É uma grande mudança. O que é que significa para os bancos portugueses? Significa que os bancos têm de emprestar mais dinheiro às empresas do sector produtivo, por exemplo, à indústria portuguesa do que à construção. Os bancos portugueses emprestam, em média, 6% daquilo que podem emprestar à indústria transformadora e à agricultura, quer dizer aos sectores mais exportadores da economia. E depois emprestam quase 70% dos seus recursos às empresas do Estado e ao sector não transaccionável da economia, leia-se em particular, à construção e ao sector imobiliário.
Se a perspectiva para Portugal é continuar a crescer nesta base, então está errada e vamos continuar a divergir da Europa, a ter desemprego, como temos hoje, temos uma taxa estrutural de desemprego bem acima de 10% e tínhamos há 10 anos pouco mais do que 5%. O modelo que nos trouxe até aqui gera desemprego estrutural mais elevado, dívida do Estado, dívida das famílias e dívida das empresas.
Como é que se pode considerar ajustado que o Governo queira crescer para futuro na base do mesmo modelo?

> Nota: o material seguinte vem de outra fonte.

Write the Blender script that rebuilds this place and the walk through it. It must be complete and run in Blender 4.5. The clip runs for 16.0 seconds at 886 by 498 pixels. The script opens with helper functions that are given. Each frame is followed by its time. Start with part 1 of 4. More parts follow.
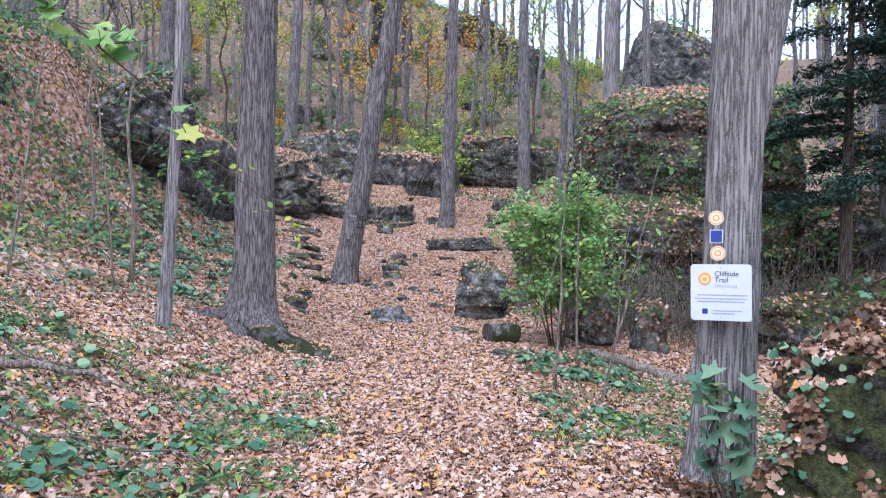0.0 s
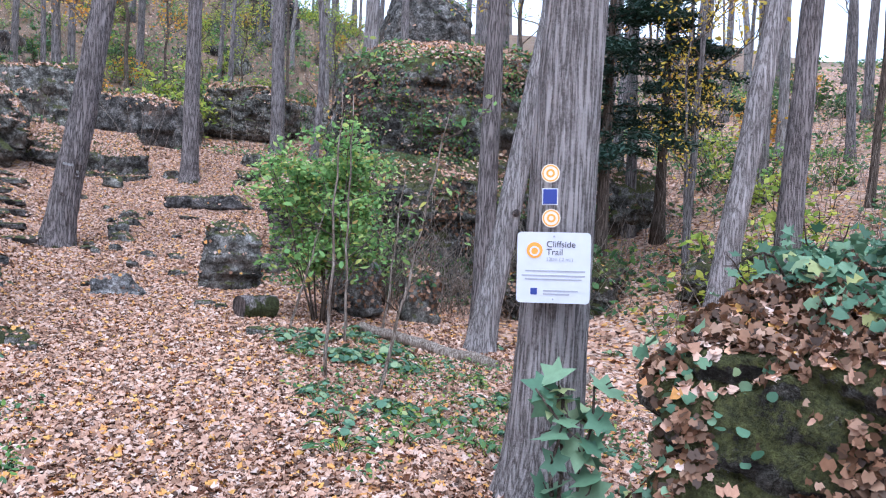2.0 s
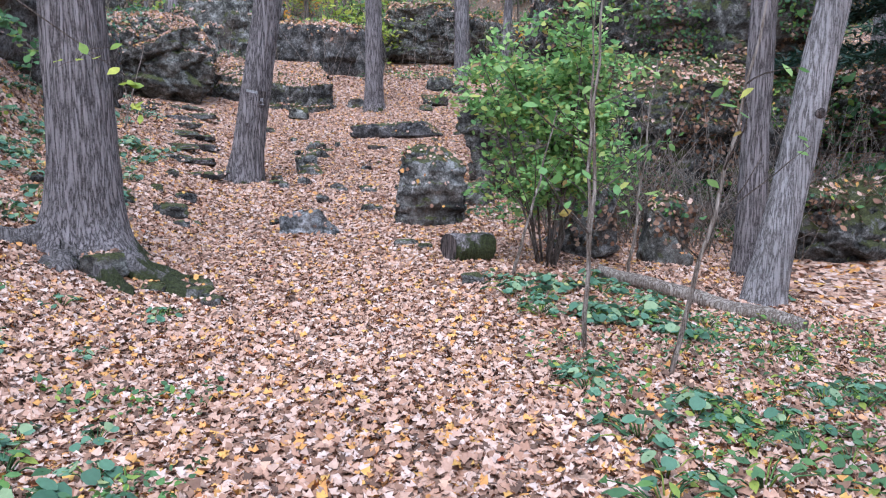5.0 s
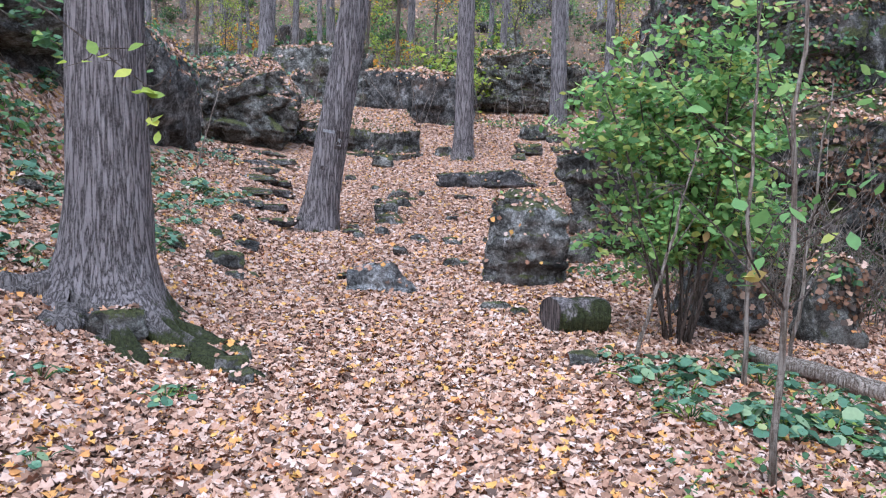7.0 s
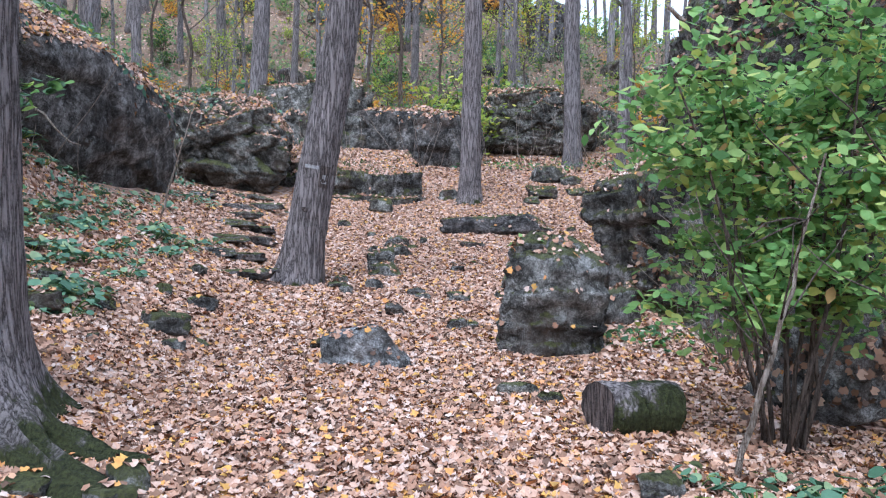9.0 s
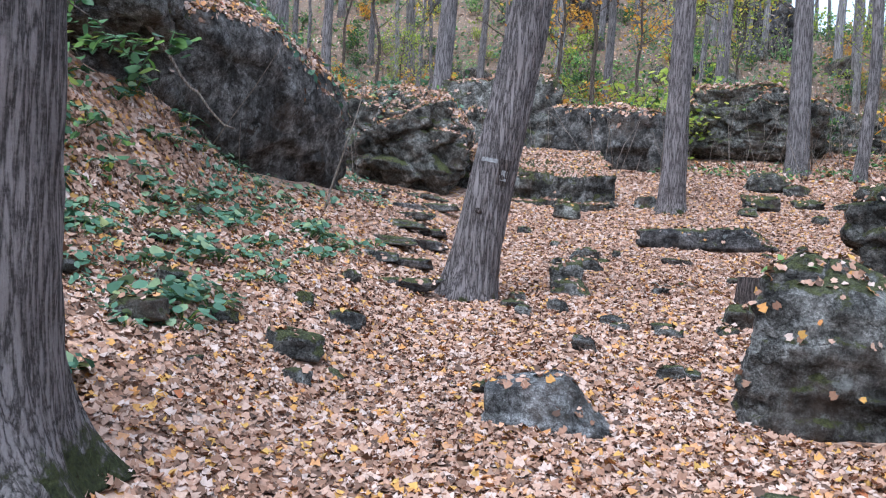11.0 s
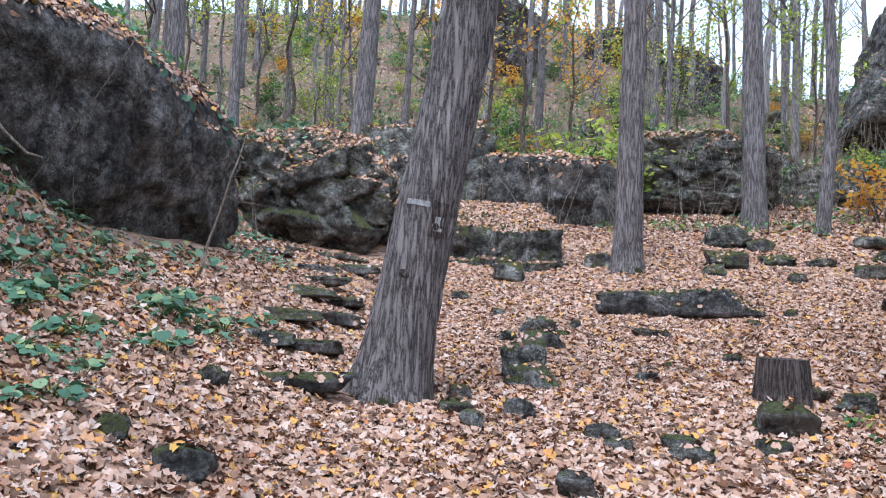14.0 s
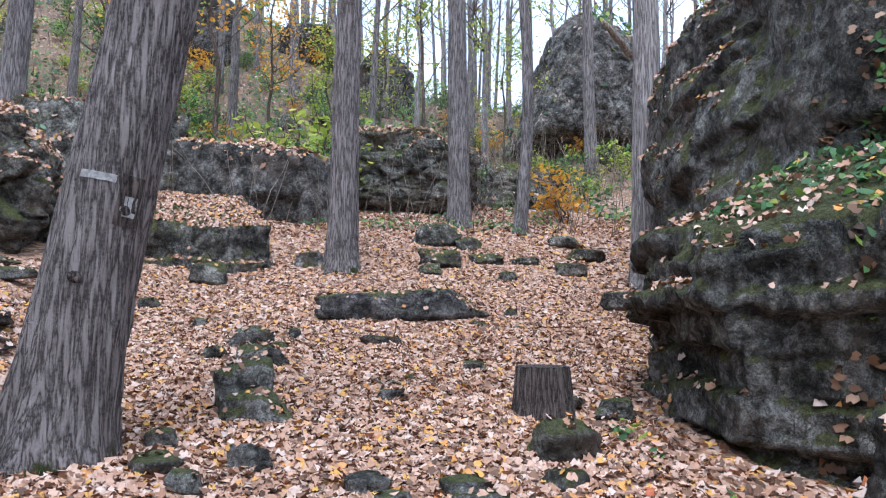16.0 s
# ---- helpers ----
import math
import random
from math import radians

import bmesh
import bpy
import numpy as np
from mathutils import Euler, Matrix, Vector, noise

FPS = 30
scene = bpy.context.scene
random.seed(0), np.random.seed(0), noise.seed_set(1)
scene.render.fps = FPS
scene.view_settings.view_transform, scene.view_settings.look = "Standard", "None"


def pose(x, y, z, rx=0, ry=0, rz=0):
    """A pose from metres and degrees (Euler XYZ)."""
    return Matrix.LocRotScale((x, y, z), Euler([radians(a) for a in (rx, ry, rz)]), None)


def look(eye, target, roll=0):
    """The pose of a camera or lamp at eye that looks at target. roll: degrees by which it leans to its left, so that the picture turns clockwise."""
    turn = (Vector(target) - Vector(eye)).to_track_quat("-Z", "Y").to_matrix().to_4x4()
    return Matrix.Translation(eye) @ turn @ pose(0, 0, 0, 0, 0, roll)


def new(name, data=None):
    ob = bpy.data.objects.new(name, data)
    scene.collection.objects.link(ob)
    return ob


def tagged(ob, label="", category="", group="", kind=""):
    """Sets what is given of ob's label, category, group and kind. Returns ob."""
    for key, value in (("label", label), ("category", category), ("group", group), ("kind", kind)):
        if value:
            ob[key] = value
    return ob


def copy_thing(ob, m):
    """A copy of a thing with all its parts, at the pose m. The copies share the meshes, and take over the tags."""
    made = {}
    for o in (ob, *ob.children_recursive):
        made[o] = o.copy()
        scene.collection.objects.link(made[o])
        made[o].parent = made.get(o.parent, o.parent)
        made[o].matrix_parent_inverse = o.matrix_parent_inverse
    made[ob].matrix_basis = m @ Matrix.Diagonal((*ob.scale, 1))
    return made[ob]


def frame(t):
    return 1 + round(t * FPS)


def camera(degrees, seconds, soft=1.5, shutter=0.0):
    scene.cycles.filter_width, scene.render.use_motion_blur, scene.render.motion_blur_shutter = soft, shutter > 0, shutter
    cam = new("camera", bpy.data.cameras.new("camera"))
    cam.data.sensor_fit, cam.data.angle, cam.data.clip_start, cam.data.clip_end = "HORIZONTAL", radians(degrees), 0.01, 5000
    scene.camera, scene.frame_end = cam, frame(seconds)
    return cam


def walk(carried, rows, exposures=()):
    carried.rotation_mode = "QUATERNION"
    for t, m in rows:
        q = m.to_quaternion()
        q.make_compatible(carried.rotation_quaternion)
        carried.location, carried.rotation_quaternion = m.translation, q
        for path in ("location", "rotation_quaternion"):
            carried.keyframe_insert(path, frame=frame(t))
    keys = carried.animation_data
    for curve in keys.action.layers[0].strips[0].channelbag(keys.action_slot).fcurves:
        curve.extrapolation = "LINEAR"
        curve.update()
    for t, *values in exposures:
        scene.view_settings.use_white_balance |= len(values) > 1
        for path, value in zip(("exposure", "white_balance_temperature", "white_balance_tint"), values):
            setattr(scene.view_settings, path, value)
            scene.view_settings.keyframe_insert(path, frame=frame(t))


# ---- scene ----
cam = camera(61.3, 16.0, 1.1)
METRES, EYE, TILT, LEAN, TURN = 14.3, 1.5, 0.0, 0.0, 0.0
ROWS = [
    (0.0, 0.0, 0.0, 0.0, 0.01, -0.56, -1.16),
    (0.5, 0.002, 0.0297, 0.0021, -2.19, -0.44, -0.2),
    (1.0, -0.0013, 0.0561, -0.0002, -8.74, -0.82, -0.85),
    (1.5, -0.0036, 0.0835, 0.0004, -15.4, -2.49, -1.96),
    (2.0, 0.0007, 0.116, -0.0022, -19.03, -2.9, -2.49),
    (2.5, 0.0019, 0.1441, -0.0039, -22.72, -3.22, -3.04),
    (3.0, -0.0033, 0.175, -0.0064, -25.44, -4.9, -2.35),
    (3.5, -0.0064, 0.2, -0.0108, -20.37, -6.37, -1.23),
    (4.0, -0.009, 0.2298, -0.0133, -9.62, -8.28, -0.09),
    (4.5, -0.0127, 0.2601, -0.015, -6.97, -8.85, 0.3),
    (7.0, -0.0094, 0.4169, -0.0311, 0.77, -4.21, -0.89),
    (7.5, -0.0079, 0.4523, -0.0317, 0.71, -2.85, 0.23),
    (8.0, -0.0057, 0.4892, -0.0351, 0.5, -0.87, -0.36),
    (10.5, -0.0228, 0.6675, -0.0347, 9.73, -0.25, -2.39),
    (11.0, -0.0305, 0.6992, -0.0326, 14.89, -0.33, -3.56),
    (11.5, -0.0425, 0.7315, -0.0303, 15.24, -0.05, -3.93),
    (12.0, -0.05, 0.7668, -0.0289, 19.93, 0.92, -2.72),
    (12.5, -0.0569, 0.7952, -0.0276, 21.21, 1.87, -2.65),
    (13.0, -0.0633, 0.8244, -0.0234, 20.82, 2.6, -2.77),
    (13.5, -0.0656, 0.8566, -0.0225, 15.85, 3.65, -2.65),
    (14.0, -0.0699, 0.8811, -0.0227, 9.29, 4.65, -2.45),
    (14.5, -0.0787, 0.9093, -0.0205, 1.73, 5.43, -1.79),
    (15.0, -0.0797, 0.9385, -0.0207, -4.17, 5.79, -1.18),
    (15.5, -0.0862, 0.9608, -0.0194, -8.49, 6.02, -0.9),
    (16.0, -0.095, 0.9837, -0.0178, -14.23, 5.31, -0.41),
]
walk(cam, [(t, pose(0, 0, EYE, TILT, LEAN, TURN) @ pose(METRES * x, METRES * y, METRES * z, 90 + pitch, roll, yaw)) for t, x, y, z, yaw, pitch, roll in ROWS],
     [(0.0, 1.02, 5120, 12), (8.0, 1.08, 5120, 10), (12.0, 1.06, 5180, 7), (16.0, 1.0, 5250, 8)])

# ---- light ----
world = bpy.data.worlds.new("overcast_sky")
scene.world = world
world.use_nodes = True
wn = world.node_tree
sky = wn.nodes.new("ShaderNodeTexSky")
sky.sky_type = "NISHITA"
sky.sun_disc = False
sky.sun_elevation = radians(48)
sky.sun_rotation = radians(200)
sky.air_density = 0.7
sky.dust_density = 6.0
sky.ozone_density = 1.0
wn.nodes["Background"].inputs["Strength"].default_value = 0.13
cloud = wn.nodes.new("ShaderNodeMix")
cloud.data_type = "RGBA"
cloud.inputs[0].default_value = 0.72
cloud.inputs[7].default_value = (7.6, 8.1, 8.8, 1)
wn.links.new(sky.outputs["Color"], cloud.inputs[6])
wn.links.new(cloud.outputs[2], wn.nodes["Background"].inputs["Color"])
sun = new("sun", bpy.data.lights.new("sun", "SUN"))
sun.data.energy, sun.data.angle, sun.data.color = 1.3, radians(25), (1.0, 0.98, 0.95)
sun.matrix_world = look((0, 0, 40), (6, 16, -3))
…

Só pode estar errado esse modelo. Vamos ter que crescer doutra maneira.
(...)
A banca teve enormes incentivos para orientar mal o crédito. Não queremos que a banca continue a emprestar para fazermos mais auto-estradas. Nós não precisamos de mais auto-estradas."

"O Estado não protegerá situações em que tenham existido irregularidades na concessão de créditos."